Exercise goal. All the data below goes into the copy word for word, but the pictures don't.

[start Data]

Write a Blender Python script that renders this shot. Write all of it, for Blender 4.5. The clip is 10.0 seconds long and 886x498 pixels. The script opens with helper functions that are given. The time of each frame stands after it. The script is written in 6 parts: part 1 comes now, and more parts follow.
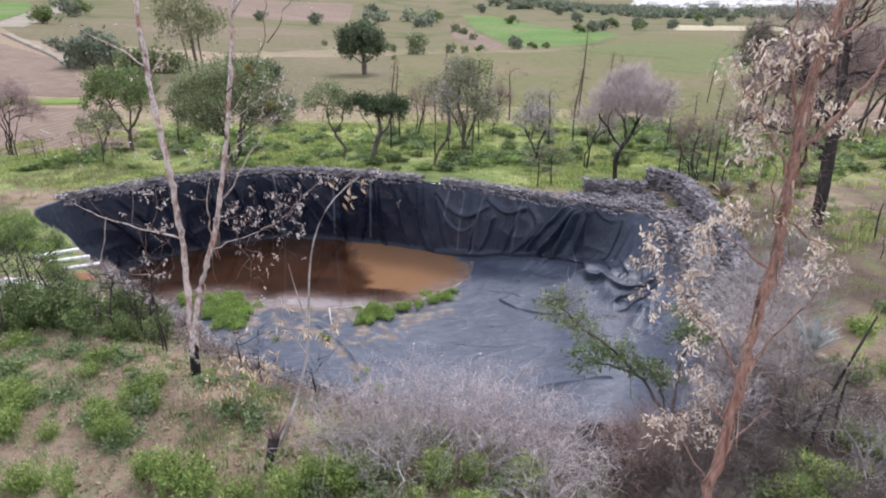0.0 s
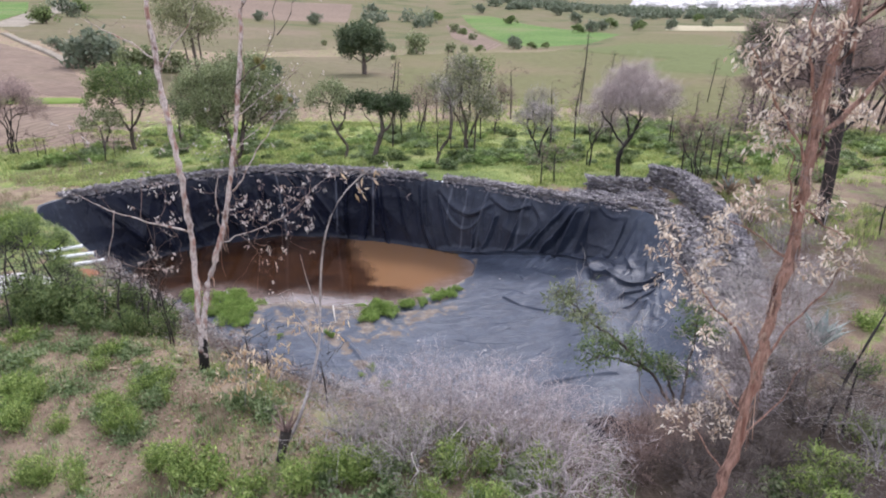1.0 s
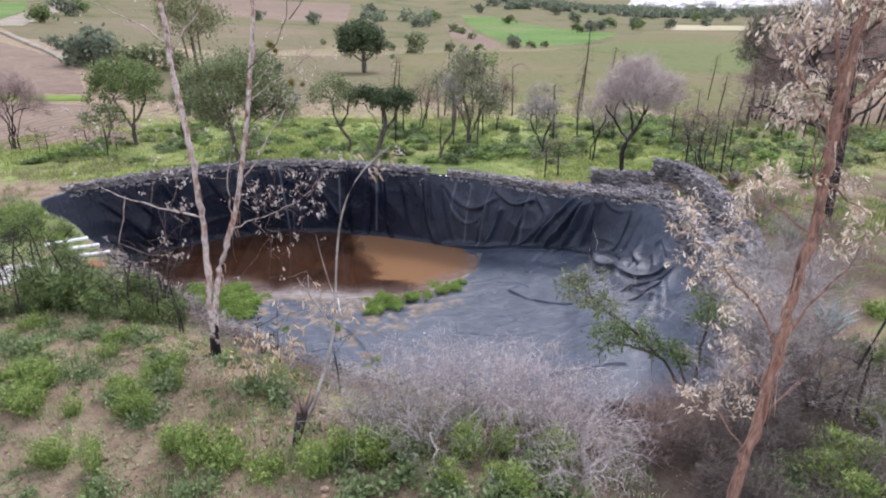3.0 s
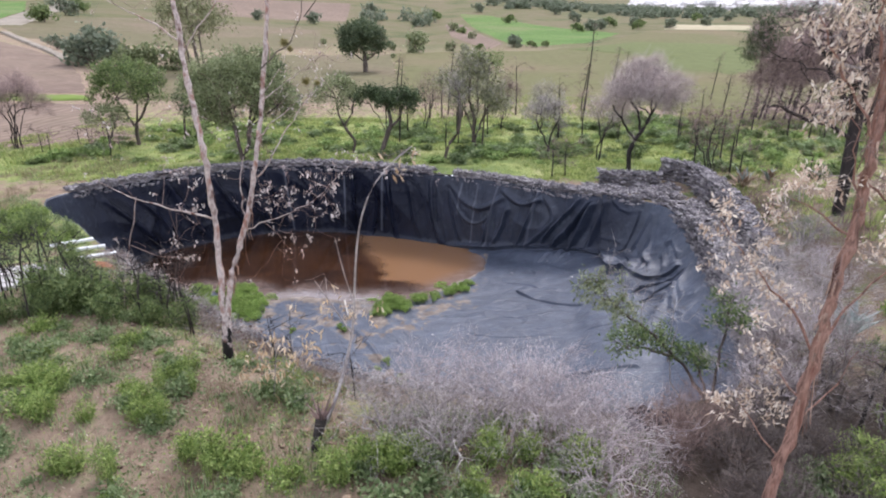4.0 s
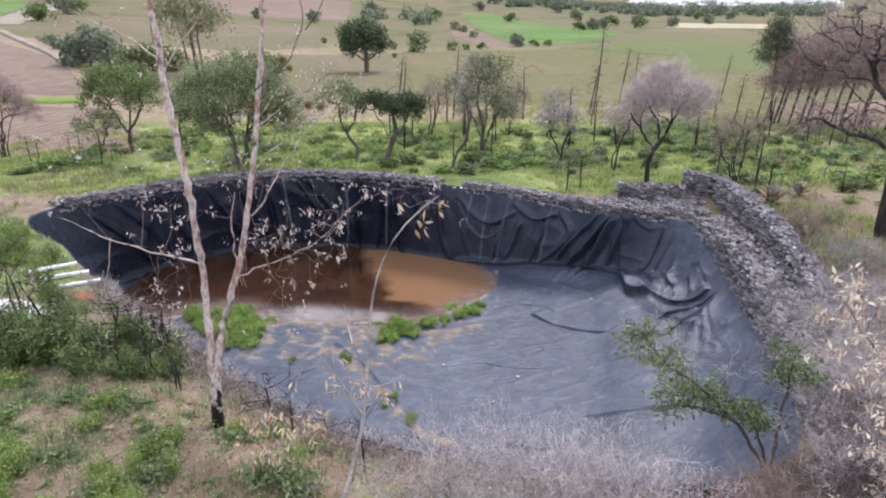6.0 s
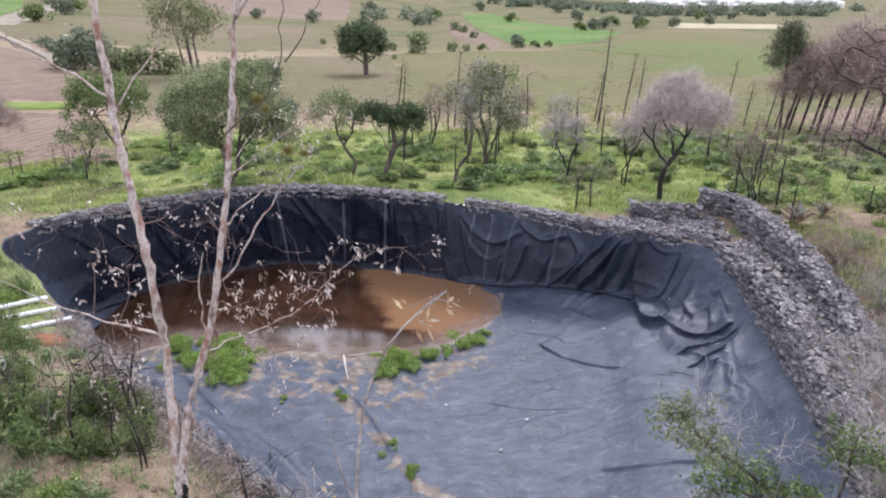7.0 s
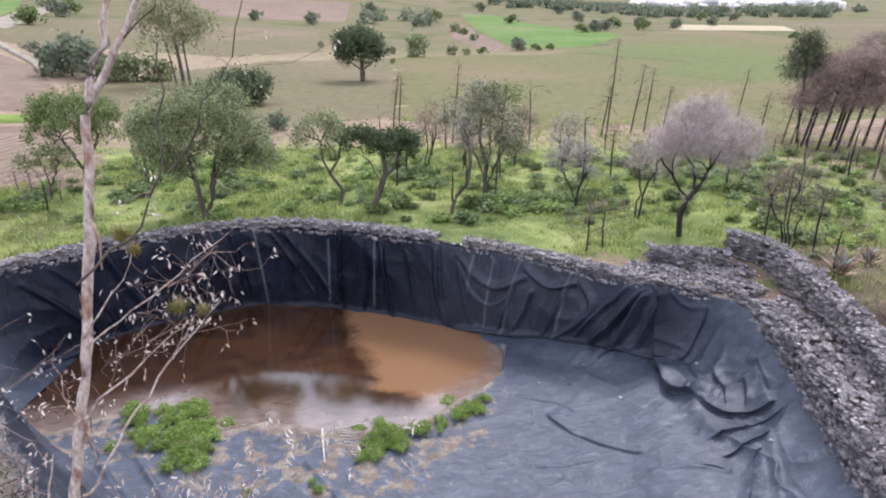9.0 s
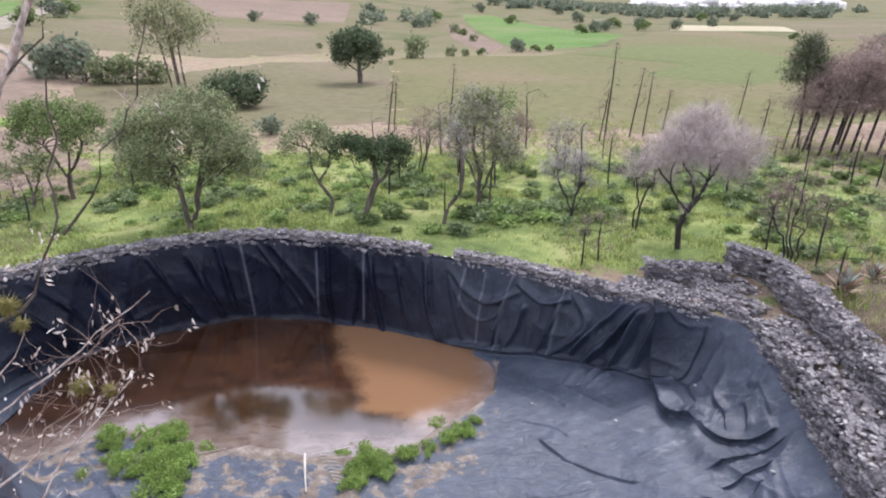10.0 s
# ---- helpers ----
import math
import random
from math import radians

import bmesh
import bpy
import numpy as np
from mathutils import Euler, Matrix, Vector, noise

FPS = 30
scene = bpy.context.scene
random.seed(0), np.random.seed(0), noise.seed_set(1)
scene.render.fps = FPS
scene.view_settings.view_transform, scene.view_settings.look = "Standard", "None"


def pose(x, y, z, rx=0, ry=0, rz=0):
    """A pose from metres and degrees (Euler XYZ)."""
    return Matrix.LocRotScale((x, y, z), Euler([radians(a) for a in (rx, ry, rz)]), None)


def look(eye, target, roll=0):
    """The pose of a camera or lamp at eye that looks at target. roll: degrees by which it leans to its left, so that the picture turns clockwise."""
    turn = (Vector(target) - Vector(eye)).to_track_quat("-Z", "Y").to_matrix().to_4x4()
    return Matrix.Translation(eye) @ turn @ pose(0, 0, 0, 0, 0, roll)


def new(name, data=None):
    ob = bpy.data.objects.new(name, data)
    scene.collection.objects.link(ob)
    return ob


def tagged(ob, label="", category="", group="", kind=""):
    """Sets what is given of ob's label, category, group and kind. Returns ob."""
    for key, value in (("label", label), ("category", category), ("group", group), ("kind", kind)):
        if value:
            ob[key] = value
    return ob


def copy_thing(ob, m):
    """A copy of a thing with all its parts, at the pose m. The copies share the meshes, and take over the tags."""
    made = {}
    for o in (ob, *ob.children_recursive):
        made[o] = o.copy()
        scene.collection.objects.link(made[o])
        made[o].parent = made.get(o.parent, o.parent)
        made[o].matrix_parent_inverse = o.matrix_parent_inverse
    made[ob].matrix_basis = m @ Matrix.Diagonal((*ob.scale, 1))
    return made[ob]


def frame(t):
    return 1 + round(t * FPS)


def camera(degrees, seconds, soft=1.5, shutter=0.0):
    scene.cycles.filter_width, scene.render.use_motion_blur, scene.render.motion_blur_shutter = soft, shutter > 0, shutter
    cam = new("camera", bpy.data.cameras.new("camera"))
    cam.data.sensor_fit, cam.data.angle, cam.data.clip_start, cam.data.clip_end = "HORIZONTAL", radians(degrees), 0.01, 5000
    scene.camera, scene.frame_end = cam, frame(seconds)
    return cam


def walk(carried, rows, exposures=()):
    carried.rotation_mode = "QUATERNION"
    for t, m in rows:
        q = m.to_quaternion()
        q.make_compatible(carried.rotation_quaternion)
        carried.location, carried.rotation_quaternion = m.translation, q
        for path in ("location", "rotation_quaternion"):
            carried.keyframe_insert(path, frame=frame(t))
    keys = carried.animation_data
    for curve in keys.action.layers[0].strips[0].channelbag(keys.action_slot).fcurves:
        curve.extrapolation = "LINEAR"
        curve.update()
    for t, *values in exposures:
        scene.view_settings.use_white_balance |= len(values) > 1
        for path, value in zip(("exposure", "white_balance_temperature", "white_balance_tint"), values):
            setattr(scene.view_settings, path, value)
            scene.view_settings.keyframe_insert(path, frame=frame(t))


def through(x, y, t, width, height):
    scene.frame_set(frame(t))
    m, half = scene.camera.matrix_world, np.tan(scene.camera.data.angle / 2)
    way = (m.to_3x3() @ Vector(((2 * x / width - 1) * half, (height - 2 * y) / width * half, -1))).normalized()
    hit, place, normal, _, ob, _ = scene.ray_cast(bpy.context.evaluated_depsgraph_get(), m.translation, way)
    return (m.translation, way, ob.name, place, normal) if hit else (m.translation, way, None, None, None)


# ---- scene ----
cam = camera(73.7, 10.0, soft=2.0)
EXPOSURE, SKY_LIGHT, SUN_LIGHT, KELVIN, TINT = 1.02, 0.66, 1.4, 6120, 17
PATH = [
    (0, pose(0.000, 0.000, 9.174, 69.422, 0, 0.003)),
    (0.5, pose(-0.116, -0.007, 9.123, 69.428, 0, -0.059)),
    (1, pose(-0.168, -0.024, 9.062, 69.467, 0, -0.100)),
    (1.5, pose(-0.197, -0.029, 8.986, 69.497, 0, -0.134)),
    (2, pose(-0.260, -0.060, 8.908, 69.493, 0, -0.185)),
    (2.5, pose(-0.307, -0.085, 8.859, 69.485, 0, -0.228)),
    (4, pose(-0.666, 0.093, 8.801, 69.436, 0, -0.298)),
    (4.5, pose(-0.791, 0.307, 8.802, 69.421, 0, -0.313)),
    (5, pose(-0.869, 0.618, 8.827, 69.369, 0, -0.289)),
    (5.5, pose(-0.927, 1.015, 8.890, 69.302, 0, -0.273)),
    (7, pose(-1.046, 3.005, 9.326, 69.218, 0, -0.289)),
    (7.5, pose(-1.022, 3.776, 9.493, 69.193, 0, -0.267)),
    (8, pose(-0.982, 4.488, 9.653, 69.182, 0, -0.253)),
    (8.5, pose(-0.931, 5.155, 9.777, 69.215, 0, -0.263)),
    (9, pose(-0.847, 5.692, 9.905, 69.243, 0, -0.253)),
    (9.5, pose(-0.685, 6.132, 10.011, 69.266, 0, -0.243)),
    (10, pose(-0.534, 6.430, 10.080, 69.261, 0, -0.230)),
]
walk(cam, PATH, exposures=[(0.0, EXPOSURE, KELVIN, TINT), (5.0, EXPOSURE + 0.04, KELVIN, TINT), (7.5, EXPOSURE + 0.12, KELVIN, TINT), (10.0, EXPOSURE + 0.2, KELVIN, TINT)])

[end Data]

Output for this task.
Write a Blender Python script that renders this shot. Write all of it, for Blender 4.5. The clip is 10.0 seconds long and 886x498 pixels. The script opens with helper functions that are given. The time of each frame stands after it. The script is written in 6 parts: part 1 comes now, and more parts follow.
0.0 s
1.0 s
3.0 s
4.0 s
6.0 s
7.0 s
9.0 s
10.0 s
# ---- helpers ----
import math
import random
from math import radians

import bmesh
import bpy
import numpy as np
from mathutils import Euler, Matrix, Vector, noise

FPS = 30
scene = bpy.context.scene
random.seed(0), np.random.seed(0), noise.seed_set(1)
scene.render.fps = FPS
scene.view_settings.view_transform, scene.view_settings.look = "Standard", "None"


def pose(x, y, z, rx=0, ry=0, rz=0):
    """A pose from metres and degrees (Euler XYZ)."""
    return Matrix.LocRotScale((x, y, z), Euler([radians(a) for a in (rx, ry, rz)]), None)


def look(eye, target, roll=0):
    """The pose of a camera or lamp at eye that looks at target. roll: degrees by which it leans to its left, so that the picture turns clockwise."""
    turn = (Vector(target) - Vector(eye)).to_track_quat("-Z", "Y").to_matrix().to_4x4()
    return Matrix.Translation(eye) @ turn @ pose(0, 0, 0, 0, 0, roll)


def new(name, data=None):
    ob = bpy.data.objects.new(name, data)
    scene.collection.objects.link(ob)
    return ob


def tagged(ob, label="", category="", group="", kind=""):
    """Sets what is given of ob's label, category, group and kind. Returns ob."""
    for key, value in (("label", label), ("category", category), ("group", group), ("kind", kind)):
        if value:
            ob[key] = value
    return ob


def copy_thing(ob, m):
    """A copy of a thing with all its parts, at the pose m. The copies share the meshes, and take over the tags."""
    made = {}
    for o in (ob, *ob.children_recursive):
        made[o] = o.copy()
        scene.collection.objects.link(made[o])
        made[o].parent = made.get(o.parent, o.parent)
        made[o].matrix_parent_inverse = o.matrix_parent_inverse
    made[ob].matrix_basis = m @ Matrix.Diagonal((*ob.scale, 1))
    return made[ob]


def frame(t):
    return 1 + round(t * FPS)


def camera(degrees, seconds, soft=1.5, shutter=0.0):
    scene.cycles.filter_width, scene.render.use_motion_blur, scene.render.motion_blur_shutter = soft, shutter > 0, shutter
    cam = new("camera", bpy.data.cameras.new("camera"))
    cam.data.sensor_fit, cam.data.angle, cam.data.clip_start, cam.data.clip_end = "HORIZONTAL", radians(degrees), 0.01, 5000
    scene.camera, scene.frame_end = cam, frame(seconds)
    return cam


def walk(carried, rows, exposures=()):
    carried.rotation_mode = "QUATERNION"
    for t, m in rows:
        q = m.to_quaternion()
        q.make_compatible(carried.rotation_quaternion)
        carried.location, carried.rotation_quaternion = m.translation, q
        for path in ("location", "rotation_quaternion"):
            carried.keyframe_insert(path, frame=frame(t))
    keys = carried.animation_data
    for curve in keys.action.layers[0].strips[0].channelbag(keys.action_slot).fcurves:
        curve.extrapolation = "LINEAR"
        curve.update()
    for t, *values in exposures:
        scene.view_settings.use_white_balance |= len(values) > 1
        for path, value in zip(("exposure", "white_balance_temperature", "white_balance_tint"), values):
            setattr(scene.view_settings, path, value)
            scene.view_settings.keyframe_insert(path, frame=frame(t))


def through(x, y, t, width, height):
    scene.frame_set(frame(t))
    m, half = scene.camera.matrix_world, np.tan(scene.camera.data.angle / 2)
    way = (m.to_3x3() @ Vector(((2 * x / width - 1) * half, (height - 2 * y) / width * half, -1))).normalized()
    hit, place, normal, _, ob, _ = scene.ray_cast(bpy.context.evaluated_depsgraph_get(), m.translation, way)
    return (m.translation, way, ob.name, place, normal) if hit else (m.translation, way, None, None, None)


# ---- scene ----
cam = camera(73.7, 10.0, soft=2.0)
EXPOSURE, SKY_LIGHT, SUN_LIGHT, KELVIN, TINT = 1.02, 0.66, 1.4, 6120, 17
PATH = [
    (0, pose(0.000, 0.000, 9.174, 69.422, 0, 0.003)),
    (0.5, pose(-0.116, -0.007, 9.123, 69.428, 0, -0.059)),
    (1, pose(-0.168, -0.024, 9.062, 69.467, 0, -0.100)),
    (1.5, pose(-0.197, -0.029, 8.986, 69.497, 0, -0.134)),
    (2, pose(-0.260, -0.060, 8.908, 69.493, 0, -0.185)),
    (2.5, pose(-0.307, -0.085, 8.859, 69.485, 0, -0.228)),
    (4, pose(-0.666, 0.093, 8.801, 69.436, 0, -0.298)),
    (4.5, pose(-0.791, 0.307, 8.802, 69.421, 0, -0.313)),
    (5, pose(-0.869, 0.618, 8.827, 69.369, 0, -0.289)),
    (5.5, pose(-0.927, 1.015, 8.890, 69.302, 0, -0.273)),
    (7, pose(-1.046, 3.005, 9.326, 69.218, 0, -0.289)),
    (7.5, pose(-1.022, 3.776, 9.493, 69.193, 0, -0.267)),
    (8, pose(-0.982, 4.488, 9.653, 69.182, 0, -0.253)),
    (8.5, pose(-0.931, 5.155, 9.777, 69.215, 0, -0.263)),
    (9, pose(-0.847, 5.692, 9.905, 69.243, 0, -0.253)),
    (9.5, pose(-0.685, 6.132, 10.011, 69.266, 0, -0.243)),
    (10, pose(-0.534, 6.430, 10.080, 69.261, 0, -0.230)),
]
walk(cam, PATH, exposures=[(0.0, EXPOSURE, KELVIN, TINT), (5.0, EXPOSURE + 0.04, KELVIN, TINT), (7.5, EXPOSURE + 0.12, KELVIN, TINT), (10.0, EXPOSURE + 0.2, KELVIN, TINT)])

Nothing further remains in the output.